→ **What to produce**:
Where a line in the listing below contains the word "follow", copy that line.

--- begin Material for this exercise ---

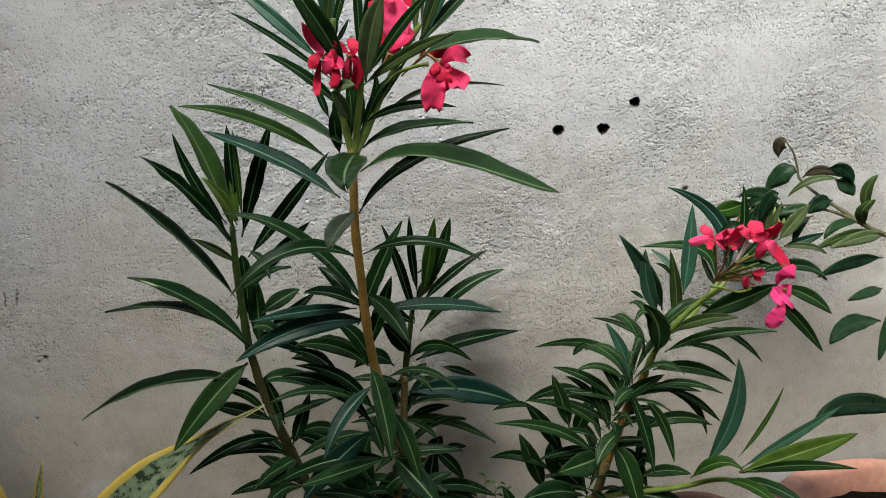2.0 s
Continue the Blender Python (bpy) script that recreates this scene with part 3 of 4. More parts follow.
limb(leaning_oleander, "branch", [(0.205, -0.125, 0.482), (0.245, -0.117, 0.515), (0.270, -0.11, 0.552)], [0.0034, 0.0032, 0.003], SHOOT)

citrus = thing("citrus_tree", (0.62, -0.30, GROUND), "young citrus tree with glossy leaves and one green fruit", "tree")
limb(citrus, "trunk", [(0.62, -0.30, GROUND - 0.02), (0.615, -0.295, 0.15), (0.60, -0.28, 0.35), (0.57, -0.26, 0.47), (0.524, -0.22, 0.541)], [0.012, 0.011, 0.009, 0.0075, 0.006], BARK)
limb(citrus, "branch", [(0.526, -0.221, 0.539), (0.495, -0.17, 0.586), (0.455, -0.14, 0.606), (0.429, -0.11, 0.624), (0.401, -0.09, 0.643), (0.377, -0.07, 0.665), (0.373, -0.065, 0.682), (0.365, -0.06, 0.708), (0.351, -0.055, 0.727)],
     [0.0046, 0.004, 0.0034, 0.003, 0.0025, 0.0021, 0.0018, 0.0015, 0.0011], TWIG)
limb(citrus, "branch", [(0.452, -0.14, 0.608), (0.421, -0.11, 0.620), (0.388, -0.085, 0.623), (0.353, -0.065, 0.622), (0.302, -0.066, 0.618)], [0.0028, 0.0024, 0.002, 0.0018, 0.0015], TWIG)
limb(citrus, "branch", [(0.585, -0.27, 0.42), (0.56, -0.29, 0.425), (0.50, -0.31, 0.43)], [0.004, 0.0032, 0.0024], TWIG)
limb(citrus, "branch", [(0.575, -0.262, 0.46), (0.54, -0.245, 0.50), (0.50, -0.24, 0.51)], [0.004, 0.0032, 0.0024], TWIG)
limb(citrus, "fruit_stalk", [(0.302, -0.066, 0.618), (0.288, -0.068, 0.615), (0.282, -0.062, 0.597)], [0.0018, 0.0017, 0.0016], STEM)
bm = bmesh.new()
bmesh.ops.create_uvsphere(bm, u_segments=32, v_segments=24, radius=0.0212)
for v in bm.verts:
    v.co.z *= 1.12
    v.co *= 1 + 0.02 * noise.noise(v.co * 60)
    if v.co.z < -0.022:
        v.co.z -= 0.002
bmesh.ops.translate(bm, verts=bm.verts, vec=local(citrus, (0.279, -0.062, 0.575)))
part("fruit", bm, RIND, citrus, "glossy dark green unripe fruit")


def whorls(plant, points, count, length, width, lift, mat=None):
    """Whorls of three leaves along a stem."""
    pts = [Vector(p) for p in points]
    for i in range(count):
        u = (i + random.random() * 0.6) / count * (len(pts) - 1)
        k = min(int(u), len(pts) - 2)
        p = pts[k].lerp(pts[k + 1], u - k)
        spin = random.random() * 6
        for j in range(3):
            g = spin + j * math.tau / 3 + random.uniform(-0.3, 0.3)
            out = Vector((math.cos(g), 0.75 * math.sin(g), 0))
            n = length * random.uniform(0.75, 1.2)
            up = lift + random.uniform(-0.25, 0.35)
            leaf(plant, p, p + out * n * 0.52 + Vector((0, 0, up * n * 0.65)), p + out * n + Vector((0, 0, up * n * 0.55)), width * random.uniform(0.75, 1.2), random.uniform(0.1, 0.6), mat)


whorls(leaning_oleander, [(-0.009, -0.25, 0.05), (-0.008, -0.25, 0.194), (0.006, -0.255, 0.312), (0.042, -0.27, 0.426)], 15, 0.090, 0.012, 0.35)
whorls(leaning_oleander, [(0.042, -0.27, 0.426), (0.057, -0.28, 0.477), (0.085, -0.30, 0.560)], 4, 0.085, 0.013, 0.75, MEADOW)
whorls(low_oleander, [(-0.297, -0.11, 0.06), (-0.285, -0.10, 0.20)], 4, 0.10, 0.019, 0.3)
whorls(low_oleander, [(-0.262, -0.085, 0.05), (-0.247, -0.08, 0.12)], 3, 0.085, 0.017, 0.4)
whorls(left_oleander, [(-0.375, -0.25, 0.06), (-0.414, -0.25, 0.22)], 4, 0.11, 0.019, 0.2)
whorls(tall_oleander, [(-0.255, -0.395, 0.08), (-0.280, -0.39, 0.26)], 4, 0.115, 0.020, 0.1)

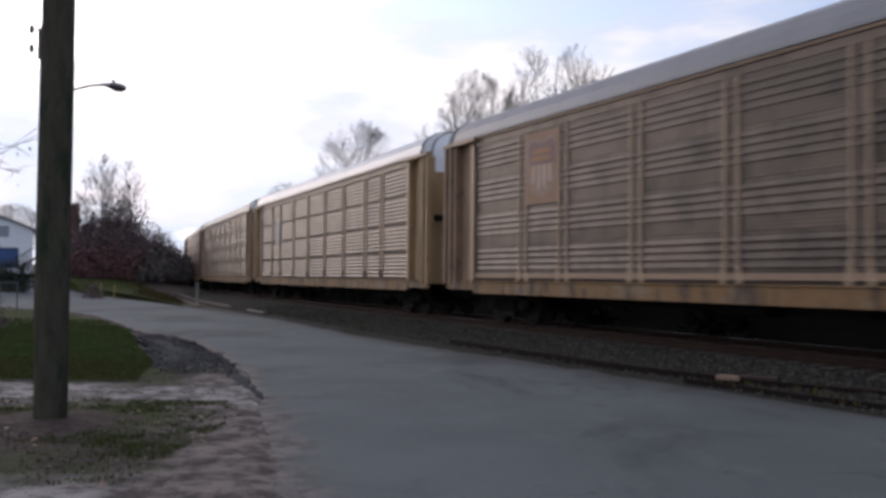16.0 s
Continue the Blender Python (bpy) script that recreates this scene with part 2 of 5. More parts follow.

--- end Material for this exercise ---
--- begin Material for this exercise ---

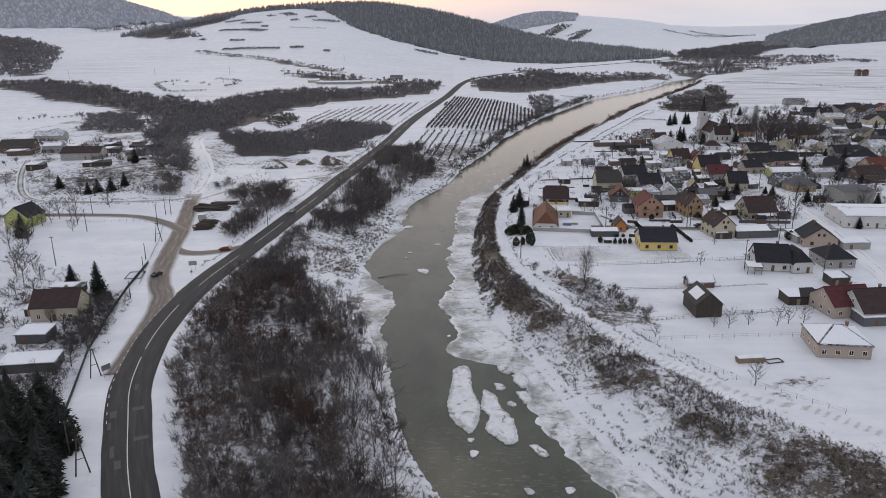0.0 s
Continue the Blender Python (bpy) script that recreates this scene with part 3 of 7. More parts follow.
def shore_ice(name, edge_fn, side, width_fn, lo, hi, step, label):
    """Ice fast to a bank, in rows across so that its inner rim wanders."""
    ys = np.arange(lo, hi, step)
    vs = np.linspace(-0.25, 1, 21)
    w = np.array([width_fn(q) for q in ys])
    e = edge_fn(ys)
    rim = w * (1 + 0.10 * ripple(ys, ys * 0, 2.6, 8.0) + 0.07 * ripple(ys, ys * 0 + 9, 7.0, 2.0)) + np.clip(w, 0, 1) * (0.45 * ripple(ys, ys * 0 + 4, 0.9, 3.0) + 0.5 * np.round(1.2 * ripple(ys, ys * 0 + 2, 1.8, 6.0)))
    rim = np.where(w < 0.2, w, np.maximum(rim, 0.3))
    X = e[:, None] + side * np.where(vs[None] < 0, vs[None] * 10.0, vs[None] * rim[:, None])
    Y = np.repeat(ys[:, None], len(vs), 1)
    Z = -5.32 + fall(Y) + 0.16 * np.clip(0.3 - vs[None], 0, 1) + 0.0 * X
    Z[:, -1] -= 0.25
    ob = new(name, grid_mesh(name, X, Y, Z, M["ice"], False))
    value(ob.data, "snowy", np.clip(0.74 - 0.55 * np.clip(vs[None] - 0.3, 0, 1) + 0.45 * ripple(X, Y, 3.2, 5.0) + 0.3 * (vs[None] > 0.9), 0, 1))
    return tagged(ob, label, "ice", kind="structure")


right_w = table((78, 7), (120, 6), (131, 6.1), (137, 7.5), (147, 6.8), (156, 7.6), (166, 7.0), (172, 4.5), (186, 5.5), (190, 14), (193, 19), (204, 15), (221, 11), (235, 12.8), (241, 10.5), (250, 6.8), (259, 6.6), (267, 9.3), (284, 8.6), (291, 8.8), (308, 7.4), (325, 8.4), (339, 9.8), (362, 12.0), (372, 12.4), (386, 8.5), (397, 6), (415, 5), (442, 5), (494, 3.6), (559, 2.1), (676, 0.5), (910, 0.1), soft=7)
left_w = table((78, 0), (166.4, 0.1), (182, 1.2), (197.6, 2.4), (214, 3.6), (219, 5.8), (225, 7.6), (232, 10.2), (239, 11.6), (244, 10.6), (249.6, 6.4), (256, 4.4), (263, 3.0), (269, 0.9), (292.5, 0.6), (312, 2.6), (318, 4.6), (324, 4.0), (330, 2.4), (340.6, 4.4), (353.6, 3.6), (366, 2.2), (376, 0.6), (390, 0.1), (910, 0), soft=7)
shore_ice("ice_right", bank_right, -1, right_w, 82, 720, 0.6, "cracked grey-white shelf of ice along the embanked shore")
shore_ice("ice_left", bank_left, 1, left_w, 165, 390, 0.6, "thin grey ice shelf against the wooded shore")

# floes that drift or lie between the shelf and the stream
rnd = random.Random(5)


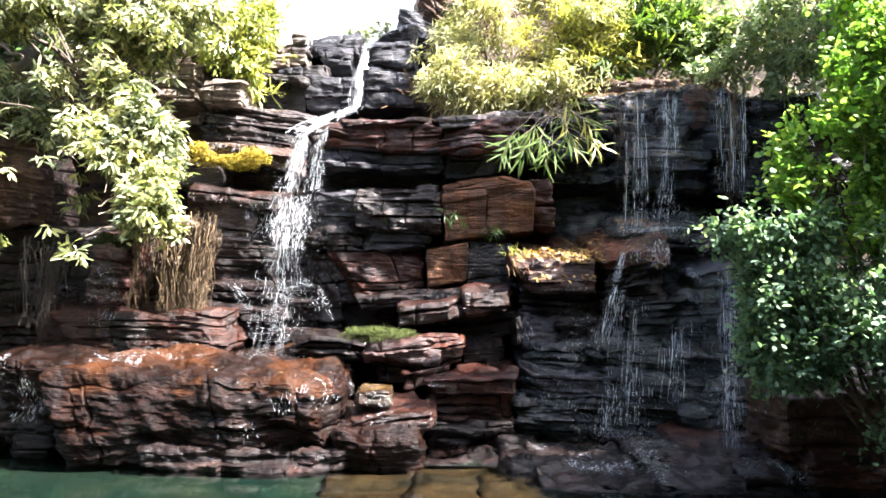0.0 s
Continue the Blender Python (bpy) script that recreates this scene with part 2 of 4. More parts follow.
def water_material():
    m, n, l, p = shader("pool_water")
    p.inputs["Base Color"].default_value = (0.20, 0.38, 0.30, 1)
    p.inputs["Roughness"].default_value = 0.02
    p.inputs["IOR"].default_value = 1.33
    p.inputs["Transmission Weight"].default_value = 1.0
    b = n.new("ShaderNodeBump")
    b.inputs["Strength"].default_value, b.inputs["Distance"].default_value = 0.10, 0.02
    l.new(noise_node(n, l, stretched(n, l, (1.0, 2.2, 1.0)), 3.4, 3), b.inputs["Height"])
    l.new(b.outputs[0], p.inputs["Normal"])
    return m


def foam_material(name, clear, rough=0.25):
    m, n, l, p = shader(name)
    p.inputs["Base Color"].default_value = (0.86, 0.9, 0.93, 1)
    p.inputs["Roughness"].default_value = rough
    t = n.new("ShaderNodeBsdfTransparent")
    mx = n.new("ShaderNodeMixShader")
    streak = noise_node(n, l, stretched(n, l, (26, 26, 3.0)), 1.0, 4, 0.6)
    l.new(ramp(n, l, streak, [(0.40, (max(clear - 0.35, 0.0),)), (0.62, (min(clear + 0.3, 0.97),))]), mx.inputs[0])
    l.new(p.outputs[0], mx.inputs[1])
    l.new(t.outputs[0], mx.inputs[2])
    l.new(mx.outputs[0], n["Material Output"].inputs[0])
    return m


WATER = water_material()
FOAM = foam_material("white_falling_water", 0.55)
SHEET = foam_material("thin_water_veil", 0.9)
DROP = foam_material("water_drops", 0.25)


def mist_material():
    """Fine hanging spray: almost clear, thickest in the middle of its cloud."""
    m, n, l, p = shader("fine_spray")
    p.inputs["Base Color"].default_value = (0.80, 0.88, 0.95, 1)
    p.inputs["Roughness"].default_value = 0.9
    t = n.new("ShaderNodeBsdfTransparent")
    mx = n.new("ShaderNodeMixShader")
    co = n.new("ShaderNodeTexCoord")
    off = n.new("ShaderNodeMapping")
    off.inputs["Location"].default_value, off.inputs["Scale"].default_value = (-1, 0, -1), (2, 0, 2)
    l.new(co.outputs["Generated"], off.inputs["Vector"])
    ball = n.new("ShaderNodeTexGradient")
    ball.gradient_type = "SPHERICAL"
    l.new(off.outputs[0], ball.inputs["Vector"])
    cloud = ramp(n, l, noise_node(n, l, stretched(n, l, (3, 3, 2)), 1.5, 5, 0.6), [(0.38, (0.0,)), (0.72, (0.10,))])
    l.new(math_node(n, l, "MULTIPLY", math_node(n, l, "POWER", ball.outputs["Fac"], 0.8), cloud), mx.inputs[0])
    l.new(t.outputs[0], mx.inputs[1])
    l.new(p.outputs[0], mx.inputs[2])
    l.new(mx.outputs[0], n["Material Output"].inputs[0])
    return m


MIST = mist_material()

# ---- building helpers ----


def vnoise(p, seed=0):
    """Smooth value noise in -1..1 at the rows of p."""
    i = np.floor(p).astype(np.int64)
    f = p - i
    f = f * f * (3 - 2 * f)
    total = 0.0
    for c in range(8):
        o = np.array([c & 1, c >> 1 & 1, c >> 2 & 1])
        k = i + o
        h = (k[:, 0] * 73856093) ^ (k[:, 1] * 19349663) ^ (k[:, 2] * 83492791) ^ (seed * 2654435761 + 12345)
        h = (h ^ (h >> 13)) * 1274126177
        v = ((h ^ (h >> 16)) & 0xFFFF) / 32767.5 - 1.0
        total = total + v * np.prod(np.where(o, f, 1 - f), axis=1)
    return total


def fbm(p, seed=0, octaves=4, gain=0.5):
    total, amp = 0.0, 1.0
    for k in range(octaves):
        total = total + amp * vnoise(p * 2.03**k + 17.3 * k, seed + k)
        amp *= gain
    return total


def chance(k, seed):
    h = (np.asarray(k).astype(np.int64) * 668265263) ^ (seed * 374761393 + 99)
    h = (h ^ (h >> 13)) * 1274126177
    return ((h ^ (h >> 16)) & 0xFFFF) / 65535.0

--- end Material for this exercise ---
--- begin Material for this exercise ---

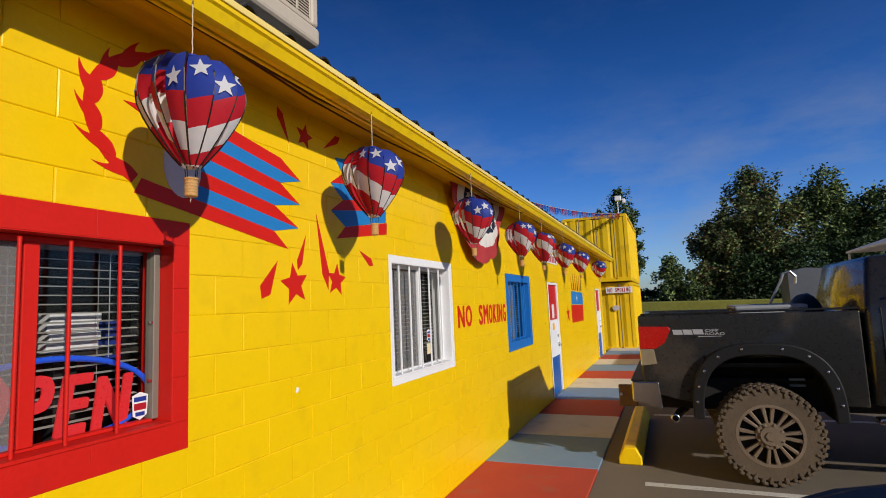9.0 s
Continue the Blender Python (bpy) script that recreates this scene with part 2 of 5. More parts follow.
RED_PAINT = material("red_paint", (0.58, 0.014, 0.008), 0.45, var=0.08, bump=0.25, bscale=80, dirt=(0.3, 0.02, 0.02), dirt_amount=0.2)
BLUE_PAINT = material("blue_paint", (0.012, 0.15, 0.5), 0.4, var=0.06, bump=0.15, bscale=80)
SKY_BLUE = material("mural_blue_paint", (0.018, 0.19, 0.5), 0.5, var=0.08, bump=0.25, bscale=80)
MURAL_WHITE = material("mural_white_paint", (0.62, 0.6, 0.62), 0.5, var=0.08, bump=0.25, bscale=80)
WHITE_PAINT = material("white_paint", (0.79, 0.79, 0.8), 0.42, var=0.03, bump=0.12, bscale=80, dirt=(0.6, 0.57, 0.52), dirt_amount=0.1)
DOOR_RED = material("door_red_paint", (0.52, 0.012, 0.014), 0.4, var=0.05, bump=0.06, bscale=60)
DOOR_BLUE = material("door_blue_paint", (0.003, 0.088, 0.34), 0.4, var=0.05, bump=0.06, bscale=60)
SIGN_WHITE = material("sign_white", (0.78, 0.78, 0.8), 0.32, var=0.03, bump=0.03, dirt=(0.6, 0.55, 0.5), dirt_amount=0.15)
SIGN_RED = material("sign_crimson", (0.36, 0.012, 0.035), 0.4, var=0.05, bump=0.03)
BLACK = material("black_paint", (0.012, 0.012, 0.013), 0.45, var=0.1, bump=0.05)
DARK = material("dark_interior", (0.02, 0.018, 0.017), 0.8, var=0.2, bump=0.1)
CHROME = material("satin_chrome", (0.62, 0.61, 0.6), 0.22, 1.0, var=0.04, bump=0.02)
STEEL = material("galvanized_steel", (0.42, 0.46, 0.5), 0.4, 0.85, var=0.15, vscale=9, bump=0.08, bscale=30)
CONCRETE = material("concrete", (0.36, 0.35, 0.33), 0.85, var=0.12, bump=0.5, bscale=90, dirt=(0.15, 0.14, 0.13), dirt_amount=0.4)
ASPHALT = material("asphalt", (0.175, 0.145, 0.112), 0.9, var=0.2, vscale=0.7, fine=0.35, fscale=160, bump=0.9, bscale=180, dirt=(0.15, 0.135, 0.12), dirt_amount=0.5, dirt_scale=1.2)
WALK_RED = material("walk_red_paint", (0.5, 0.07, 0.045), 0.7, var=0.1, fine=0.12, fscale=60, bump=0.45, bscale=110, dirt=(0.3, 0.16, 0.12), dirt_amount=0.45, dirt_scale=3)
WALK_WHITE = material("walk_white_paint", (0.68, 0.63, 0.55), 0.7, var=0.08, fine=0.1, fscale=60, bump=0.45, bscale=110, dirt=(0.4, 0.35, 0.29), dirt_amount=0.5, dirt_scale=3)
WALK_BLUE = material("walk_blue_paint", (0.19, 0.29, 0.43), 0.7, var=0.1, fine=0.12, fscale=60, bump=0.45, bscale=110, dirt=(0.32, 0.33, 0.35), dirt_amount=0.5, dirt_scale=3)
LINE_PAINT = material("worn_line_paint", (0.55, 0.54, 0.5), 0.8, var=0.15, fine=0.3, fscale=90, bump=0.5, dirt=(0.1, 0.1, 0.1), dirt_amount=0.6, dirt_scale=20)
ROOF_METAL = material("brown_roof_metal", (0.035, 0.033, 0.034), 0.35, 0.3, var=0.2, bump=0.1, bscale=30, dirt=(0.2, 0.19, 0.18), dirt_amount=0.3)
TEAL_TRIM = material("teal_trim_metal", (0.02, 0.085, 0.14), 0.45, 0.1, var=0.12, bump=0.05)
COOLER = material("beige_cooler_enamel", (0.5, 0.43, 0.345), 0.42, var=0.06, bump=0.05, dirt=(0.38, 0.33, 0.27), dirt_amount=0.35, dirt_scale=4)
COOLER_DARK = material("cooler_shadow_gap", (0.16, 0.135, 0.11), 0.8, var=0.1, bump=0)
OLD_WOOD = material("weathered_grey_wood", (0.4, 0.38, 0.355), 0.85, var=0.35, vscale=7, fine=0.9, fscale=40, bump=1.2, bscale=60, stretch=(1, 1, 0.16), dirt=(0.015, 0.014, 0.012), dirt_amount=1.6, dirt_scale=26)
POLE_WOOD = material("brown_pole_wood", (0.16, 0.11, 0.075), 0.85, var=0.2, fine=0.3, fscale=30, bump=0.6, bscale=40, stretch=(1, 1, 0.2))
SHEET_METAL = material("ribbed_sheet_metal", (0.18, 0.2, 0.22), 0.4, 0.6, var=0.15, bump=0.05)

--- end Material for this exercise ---

→ **Result for this task**:
Continue the Blender Python (bpy) script that recreates this scene with part 3 of 4. More parts follow.
Continue the Blender Python (bpy) script that recreates this scene with part 2 of 5. More parts follow.
Continue the Blender Python (bpy) script that recreates this scene with part 3 of 7. More parts follow.
Continue the Blender Python (bpy) script that recreates this scene with part 2 of 4. More parts follow.
Continue the Blender Python (bpy) script that recreates this scene with part 2 of 5. More parts follow.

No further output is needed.